Experts on Iranian affairs suggest three reasons for Khamenei's intervention. He wanted the elections to retain a democratic character, he did not want the pragmatic Rafsanjani to garner the reformist vote, and he wanted to prevent a sharp drop in voter turnout. A high voter turnout, as was the case in the presidential elections that brought Khatami to power twice, is the way the Iranian regime can project itself as presiding over a popular and democratically legitimate system of government. That the supreme leader's intervention was aimed at Rafsanjani seems obvious in light of the intense competition between two rival trends within the conservative camp: the traditionalists led by Khamenei and the pragmatists led by Rafsanjani.
The Khamenei-Rafsanjani-Khatami troika that had prevailed throughout the latter's presidency is on its way out. Instead of a threesome, Iran is reverting to a duumvirate such as that which prevailed following the death of the founder of the Islamic Republic, Imam Khomeini in 1989. Indeed the protagonists will be the same now as then: Khamenei and Rafsanjani. After eight years of the rise and fall of the reformist tide, epitomised by Khatami, Iran has come full circle.
Even if reformist candidate Moin wins the presidency, a remote possibility, Khamenei, whose constitutional authority as supreme guide gives him virtually unrestricted power, will remain the key figure in the regime while Rafsanjani will continue to hold a strong grip on power through his associates in government and through his strong connections with the Iranian business community. The significance of a Rafsanjani win would not only be that power is being rotated among a small set of individuals but also that the Iranian regime is showing itself incapable of bringing a third generation into the presidency so as to guarantee the sustainability and rejuvenation of the revolution.
It is important to note that, contrary to the impression the intense campaign rivalry might give, all the candidates are very much part of the Iranian establishment. All of them have served in various official capacities and their allegiance to the state and loyalty to the revolution are beyond question. Therefore, regardless of what the next president might aspire to achieve, his objectives can be expected to remain consistent with the fundamental policies and strategies of the Islamic Republic.
In all events, the Iranian president's margin of manoeuvrability is relatively restricted. Under the Iranian constitution, the president's powers are similar to those accorded a prime minister in parliamentary democracies. Real power rests in the hands of the supreme guide, who has the authority to declare war, appoint the commanders of the armed forces and the revolutionary guard, appoint the heads of the judicial authority and the state-owned radio and television organisation, and even to dismiss the president in accordance with Article 110 of the constitution.

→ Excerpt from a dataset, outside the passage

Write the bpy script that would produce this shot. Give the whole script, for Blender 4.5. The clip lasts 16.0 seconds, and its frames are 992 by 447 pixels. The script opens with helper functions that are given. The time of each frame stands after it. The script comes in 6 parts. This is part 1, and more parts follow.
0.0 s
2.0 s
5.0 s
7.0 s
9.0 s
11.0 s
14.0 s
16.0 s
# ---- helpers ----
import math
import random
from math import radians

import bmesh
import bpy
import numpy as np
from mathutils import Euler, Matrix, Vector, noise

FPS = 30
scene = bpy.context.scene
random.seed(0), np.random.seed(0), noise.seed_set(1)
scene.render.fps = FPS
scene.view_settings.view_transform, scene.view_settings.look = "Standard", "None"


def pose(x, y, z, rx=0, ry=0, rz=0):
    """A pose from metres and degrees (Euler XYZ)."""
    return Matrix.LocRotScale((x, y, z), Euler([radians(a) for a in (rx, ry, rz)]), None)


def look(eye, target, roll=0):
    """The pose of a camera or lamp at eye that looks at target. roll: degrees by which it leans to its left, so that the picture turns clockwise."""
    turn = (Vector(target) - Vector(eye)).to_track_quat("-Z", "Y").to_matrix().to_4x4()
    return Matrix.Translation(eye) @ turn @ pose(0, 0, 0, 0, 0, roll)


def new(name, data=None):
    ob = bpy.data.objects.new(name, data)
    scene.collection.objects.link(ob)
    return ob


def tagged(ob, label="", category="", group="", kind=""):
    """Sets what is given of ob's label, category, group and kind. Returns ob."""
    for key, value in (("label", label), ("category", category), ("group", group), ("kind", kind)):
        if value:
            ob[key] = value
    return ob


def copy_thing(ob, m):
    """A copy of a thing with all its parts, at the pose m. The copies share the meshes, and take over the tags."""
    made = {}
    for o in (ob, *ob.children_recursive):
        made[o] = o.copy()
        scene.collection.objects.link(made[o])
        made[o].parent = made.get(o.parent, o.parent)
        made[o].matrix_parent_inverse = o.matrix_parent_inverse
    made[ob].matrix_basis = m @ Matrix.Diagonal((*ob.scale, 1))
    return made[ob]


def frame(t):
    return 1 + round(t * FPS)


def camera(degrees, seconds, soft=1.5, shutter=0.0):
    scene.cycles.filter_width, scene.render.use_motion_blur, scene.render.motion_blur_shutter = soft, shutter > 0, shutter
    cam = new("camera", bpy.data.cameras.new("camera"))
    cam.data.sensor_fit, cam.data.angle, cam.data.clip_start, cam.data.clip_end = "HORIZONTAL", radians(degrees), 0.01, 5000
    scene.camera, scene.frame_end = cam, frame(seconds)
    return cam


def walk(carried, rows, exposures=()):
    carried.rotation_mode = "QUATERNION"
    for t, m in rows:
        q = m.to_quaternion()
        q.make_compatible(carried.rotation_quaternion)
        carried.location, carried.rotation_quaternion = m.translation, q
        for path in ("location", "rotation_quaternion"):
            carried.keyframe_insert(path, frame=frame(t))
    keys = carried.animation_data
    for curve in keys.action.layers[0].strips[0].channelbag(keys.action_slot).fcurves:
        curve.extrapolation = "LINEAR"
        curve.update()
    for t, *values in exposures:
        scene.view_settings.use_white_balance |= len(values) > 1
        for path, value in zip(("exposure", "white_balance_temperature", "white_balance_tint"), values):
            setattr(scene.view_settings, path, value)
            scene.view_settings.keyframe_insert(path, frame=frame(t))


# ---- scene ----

On the other hand, the president does enjoy greater leeway in the conduct of foreign policy. It is here, rather than in domestic policy that it is possible to expect change, although the nature of this change remains contingent upon regional developments and the level of foreign pressure. None of the candidates presented a comprehensive platform for dealing with Iran's many pressing problems: unemployment, poverty, corruption, environmental pollution, and political liberties and social rights. Instead, each candidate focussed on a specific issue or two, in order to rally the support of certain segments of society.
There is no doubt that foreign pressure over Iran's nuclear capacities will be a prime determinant of the way Iranian voters will turn in this election. In this regard, Rafsanjani stands out as the only candidate who has a demonstrable aptitude for handling the intricacies of international politics and diplomacy. In his various official capacities, he has personally had a hand in engineering many international "deals" favourable to Iran and it is widely believed that he has the ability to keep the Iranian nuclear issue from being handed over to the United Nations Security Council. Rafsanjani deftly exploited these cards in his electoral campaign, testimony to which are the latest opinion polls which place him well ahead of the other presidential contenders.

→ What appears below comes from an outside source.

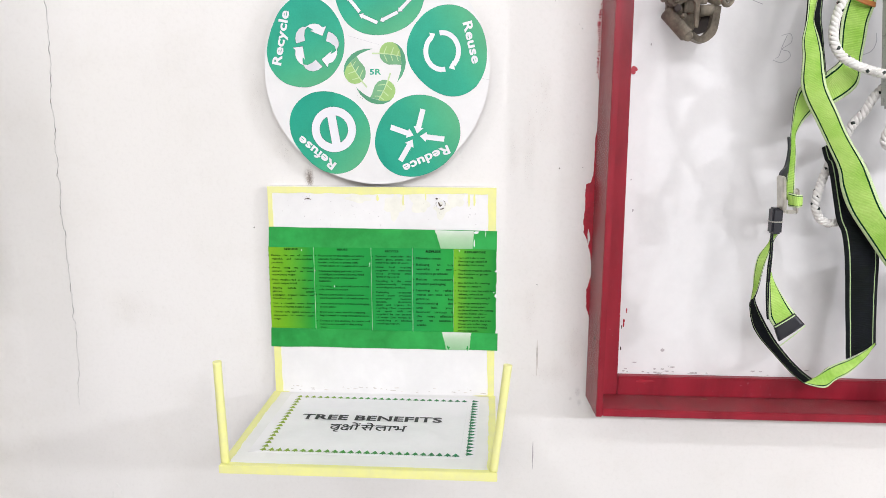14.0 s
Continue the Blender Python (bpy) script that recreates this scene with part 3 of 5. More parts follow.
# ---- shelved niche in the side wall ----
niche = thing("niche_shelves", (-0.80, -0.45, 0.0), "cream shelves in a wall niche lined with red-brown wood", "shelves")
part("edge_strip", block(-0.7068, -0.7008, -0.1765, -0.1725, 0.02, 1.76, 0.001), PALEWOOD, niche, "bare pale wooden edge strip")
part("upright", block(-0.7330, -0.7072, -0.1790, -0.1725, 0.02, 1.76, 0.0015), WOODRED, niche, "red-brown painted upright")
part("patch", slab(blob(-0.7125, 1.145, 0.0050, 0.034, 141, 0.25, 24), on_wall(-0.1790), 0.0, 0.0006), ORANGEWOOD, niche, "worn paler patch on the upright")
part("lining", block(-0.900, -0.7340, -0.1765, -0.1725, 0.02, 1.76), PANEL, niche, "white side lining")
part("back_lining", block(-0.904, -0.9005, -0.70, -0.1725, 0.02, 1.76), PANEL, niche, "white back lining")
for z0, z1 in ((1.003, 1.0250), (0.655, 0.677), (0.30, 0.322)):
    part("shelf", block(-0.8995, -0.7020, -0.698, -0.1795, z0, z1, 0.003), CREAM, niche, "grubby cream shelf slab")

# ---- round sign ----
DY, CX, CZ, CR = -0.0205, -0.002, 1.5980, 0.1447
disc_plane = on_wall(DY)
round_sign = thing("round_sign", (CX, -0.012, CZ - CR), "round white board with five green paper circles of waste advice", "sign")
rim_pts = [(CX + (CR + 0.0006 * wob(math.cos(a), math.sin(a), 1, 3)) * math.cos(a), CZ + (CR + 0.0006 * wob(math.cos(a), math.sin(a), 2, 3)) * math.sin(a))
           for a in (2 * math.pi * i / 120 for i in range(120))]
part("disc", slab(rim_pts, on_wall(-0.0170), 0.0, 0.0035), DISC, round_sign, "white painted round board")
part("spacer", block(CX - 0.03, CX + 0.03, -0.0169, -0.0002, CZ - 0.03, CZ + 0.03, 0.001), DISC, round_sign, "hidden wooden spacer behind the board")


def sticker(cx, cz, r0, wave, material, label):
    """A hand-cut paper circle: its radius swells by second, third and fourth harmonics."""
    pts = []
    for i in range(72):
        a = 2 * math.pi * i / 72
        r = r0 * (1 + sum(wave[2 * k] * math.cos((k + 2) * a) + wave[2 * k + 1] * math.sin((k + 2) * a) for k in range(3)))
        r *= 1 + 0.006 * wob(math.cos(a), math.sin(a), cx * 90, 5)
        pts.append((cx + r * math.cos(a), cz + r * math.sin(a)))
    ob = part("paper_circle", slab(pts, disc_plane, 0.0, 0.0004), material, round_sign, label)
    # Dark teal rim below the paper puts its edge shadow into the colour.
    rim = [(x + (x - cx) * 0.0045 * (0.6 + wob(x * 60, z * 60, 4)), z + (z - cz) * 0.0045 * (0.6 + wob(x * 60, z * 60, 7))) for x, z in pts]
    part("cut_edge", slab(rim, disc_plane, 0.0, 0.0002), LINEINK, ob, "dark rim drawn in as the cut edge's shadow")
    return ob


def caption(host, text, start, end, cap, bold=0.034):
    bm = bmesh.new()
    length = math.dist(start, end)
    write(bm, text, start, cap / 0.73, disc_plane, 0.0009, angle=math.degrees(math.atan2(end[1] - start[1], end[0] - start[0])), bold=bold, width=length)
    part("caption", bm, WHITEINK, host, "bold white word " + text)


def inked(host, name, outlines, material, grown=None):
    """White printed shapes with a thin dark outline under them."""
    for k, pts in enumerate(outlines):
        ob = part(name, slab(pts, disc_plane, 0.0007, 0.0002), material, host)
        if grown:
            part("outline", slab(grown[k], disc_plane, 0.0004, 0.0002), LINEINK, ob)


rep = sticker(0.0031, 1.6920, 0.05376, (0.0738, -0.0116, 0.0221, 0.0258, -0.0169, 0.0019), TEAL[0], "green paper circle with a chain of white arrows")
caption(rep, "Repurpose", (-0.0420, 1.7146), (0.0514, 1.7108), 0.0116)
chain = [((-0.0371, 1.6935), (-0.0127, 1.6924)), ((-0.0094, 1.6923), (0.0151, 1.6912)), ((0.0169, 1.6910), (0.0415, 1.6898)), ((0.0446, 1.6866), (0.0273, 1.6697)),
         ((0.0266, 1.6692), (0.0043, 1.6586)), ((0.0008, 1.6565), (-0.0221, 1.6668)), ((-0.0215, 1.6699), (-0.0369, 1.6886))]
inked(rep, "arrow", [arrow(a, b, 0.0042, 0.0075, 0.0045) for a, b in chain], WHITEINK, grown=[arrow(a, b, 0.0042, 0.0075, 0.0045, 0.00035) for a, b in chain])
part("halo", slab(blob(0.0038, 1.6998, 0.0046, 0.0066, 17, 0.10, 24), disc_plane, 0.0004, 0.0001), HALO, rep, "pale printed halo")
qm = bmesh.new()
write(qm, "?", (0.0008, 1.6948), 0.0132, disc_plane, 0.0008, mirror=True, bold=0.005)
part("question_mark", qm, LINEINK, rep, "mirrored dark question mark")

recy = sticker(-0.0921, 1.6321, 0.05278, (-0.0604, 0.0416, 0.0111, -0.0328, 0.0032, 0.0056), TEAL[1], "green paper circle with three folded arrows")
caption(recy, "Recycle", (-0.1252, 1.6045), (-0.1118, 1.6716), 0.0118)


def spun(points, k, cx, cz, ox, oy, p):
    a = radians(-120 * k)
    out = []
    for x, y in points:
        u, v = (x - ox) * p, (oy - y) * p
        out.append((cx + u * math.cos(a) - v * math.sin(a), cz + u * math.sin(a) + v * math.cos(a)))
    return out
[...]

Evidence of how crucial the external factor is in this campaign can be seen in Rafsanjani's popularity today compared with five years ago. In the Iranian parliamentary elections that year, he came in 30th place in the numbers of votes received by candidates fielding themselves in Tehran. In contrast, "reform" as a determinant of the electoral outcome has been largely diffused. Despite this, even the conservative presidential candidates have, to varying extents, climbed aboard the reformist bandwagon, beneath such banners as democracy, women's rights, the welfare of youth, minority rights and economic deregulation. The change in conservative rhetoric reflects the profound socio-political changes Iranian society has undergone over the period of the Khatami tenure from 1997 to the present.
Today's elections intersect with the emergence of a broad array of political forces unleashed by Khatami's reformist policies, increasingly frustrated by what they perceive to be the regime's inability to change because of constitutionally entrenched imbalances of power. The conservatives had no choice but to appeal to this public mood. At the same time, the three reformist candidates lack the charisma of Khatami, who, in turn, raised the level of popular frustration by failing to deliver on his electoral promises to institute substantial reform.

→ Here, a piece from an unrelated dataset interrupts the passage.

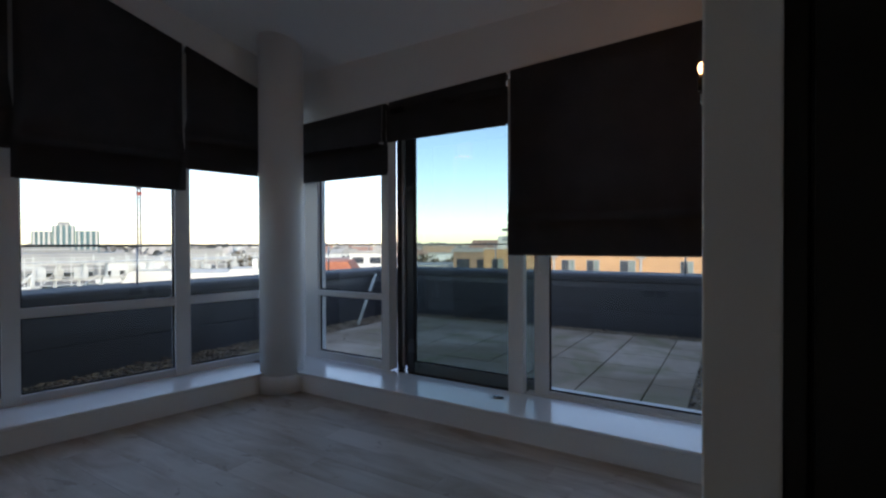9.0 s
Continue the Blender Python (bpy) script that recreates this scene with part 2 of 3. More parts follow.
COPING = surface("charcoal_coping", (0.050, 0.046, 0.049), 0.6, 0.0, vary=0.08, scale=2.0, stain=0.12)
FLASH = surface("grey_flashing", (0.085, 0.080, 0.084), 0.4, 0.1, vary=0.08, scale=2.0)
BLUEPANEL = surface("pale_blue_grey_panel", (0.48, 0.56, 0.63), 0.25, 0.1, vary=0.05, scale=1.5)
STEEL = surface("galvanised_steel", (0.5, 0.51, 0.52), 0.35, 0.8, vary=0.08, scale=10)
# Pale colour that imitates a streak of light by the parapet.
LIGHTSTREAK = surface("pale_light_streak", (0.55, 0.56, 0.48), 0.7, vary=0.25, scale=9)
BUFF = surface("buff_brick", (0.54, 0.32, 0.16), 0.85, vary=0.1, scale=0.5, bump=0.1, bump_scale=6)
WINDOWDARK = surface("far_window_glass", (0.05, 0.06, 0.07), 0.12, vary=0.3, scale=0.4)
PALEGLASS = surface("pale_green_glazing", (0.20, 0.245, 0.225), 0.15, vary=0.2, scale=0.4)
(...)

"Reform" is no longer the electoral dividing line it had once been. Rather, it is an overwhelming popular demand that must inevitably top the domestic agenda of the next president, regardless of his political and ideological convictions. Nevertheless, in view of the grip the conservatives have on power, both in terms of their hold on government positions and the constitutional authorities vested in them, one is left with the question: how can Iran continue to reform without reformists?